What the task requires: Repeat, exactly and in full, the lines of the listing below, but without any pictures.
'''
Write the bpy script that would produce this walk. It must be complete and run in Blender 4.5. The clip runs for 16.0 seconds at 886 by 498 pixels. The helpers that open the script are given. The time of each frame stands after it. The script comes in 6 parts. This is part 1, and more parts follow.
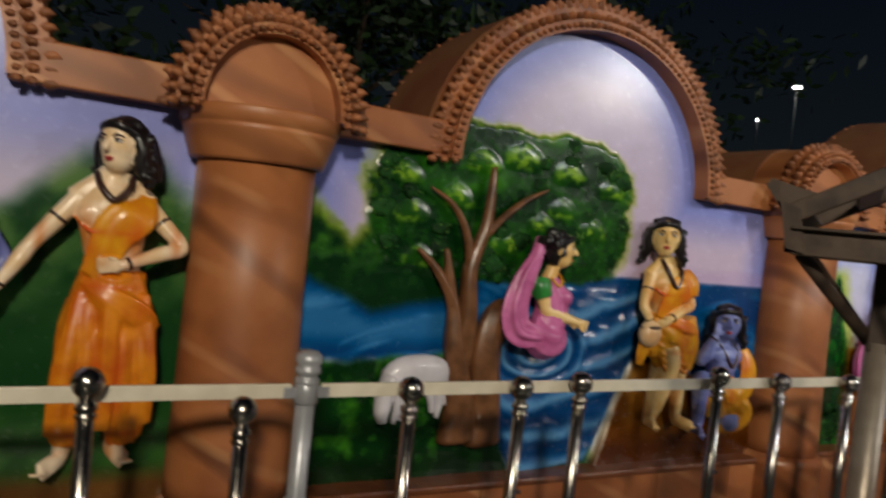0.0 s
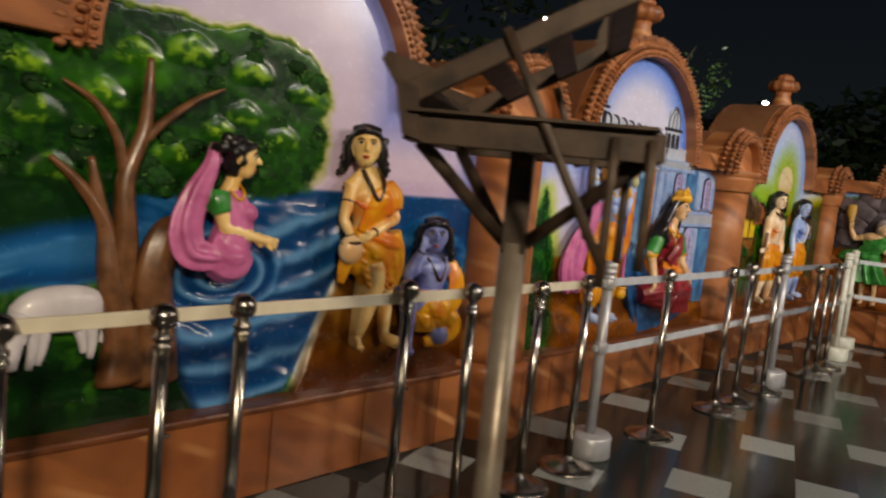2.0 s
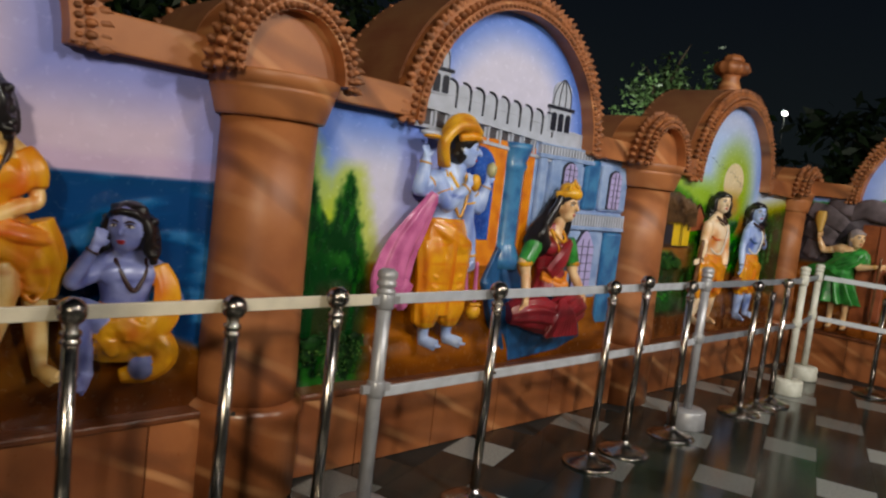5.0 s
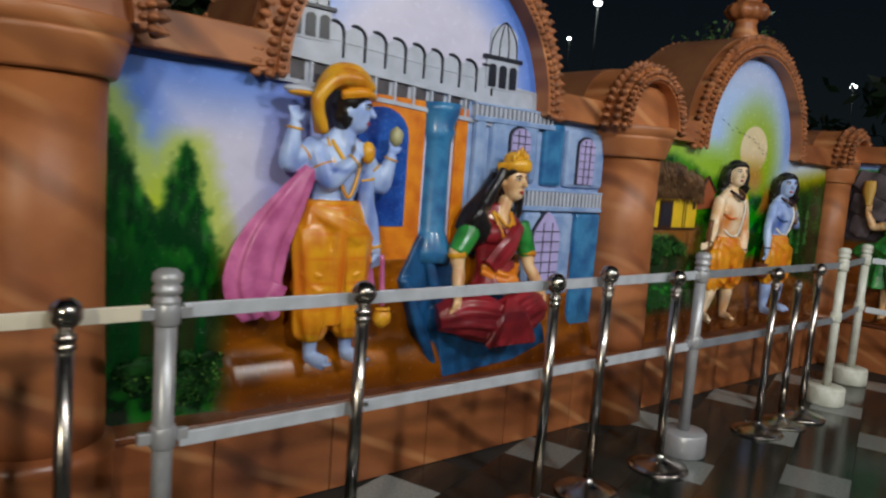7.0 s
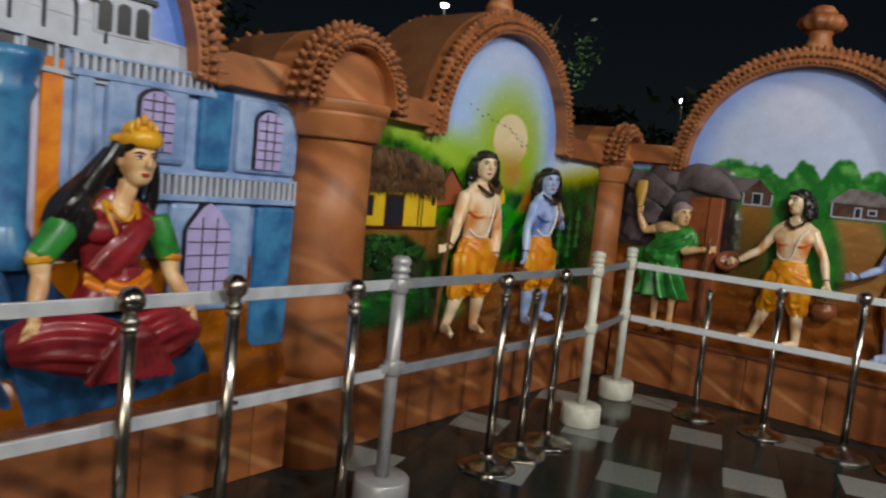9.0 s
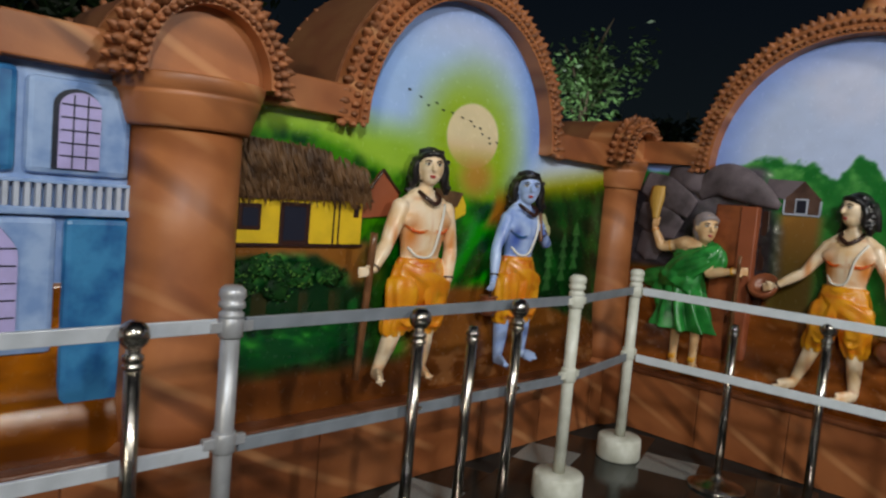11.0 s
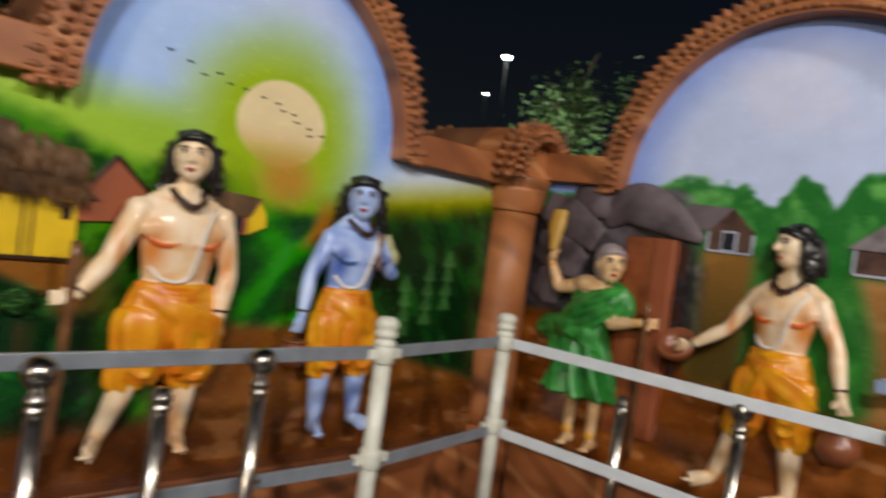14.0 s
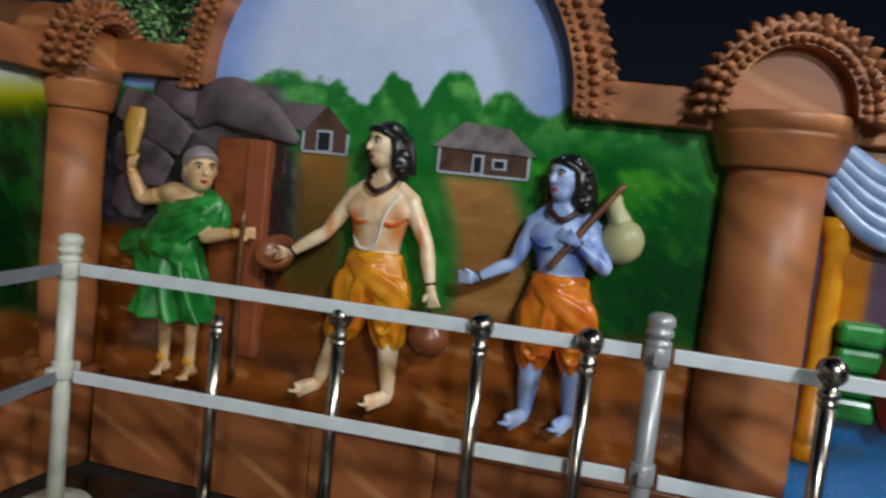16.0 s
'''
Answer to the exercise:
Write the bpy script that would produce this walk. It must be complete and run in Blender 4.5. The clip runs for 16.0 seconds at 886 by 498 pixels. The helpers that open the script are given. The time of each frame stands after it. The script comes in 6 parts. This is part 1, and more parts follow.
0.0 s
2.0 s
5.0 s
7.0 s
9.0 s
11.0 s
14.0 s
16.0 s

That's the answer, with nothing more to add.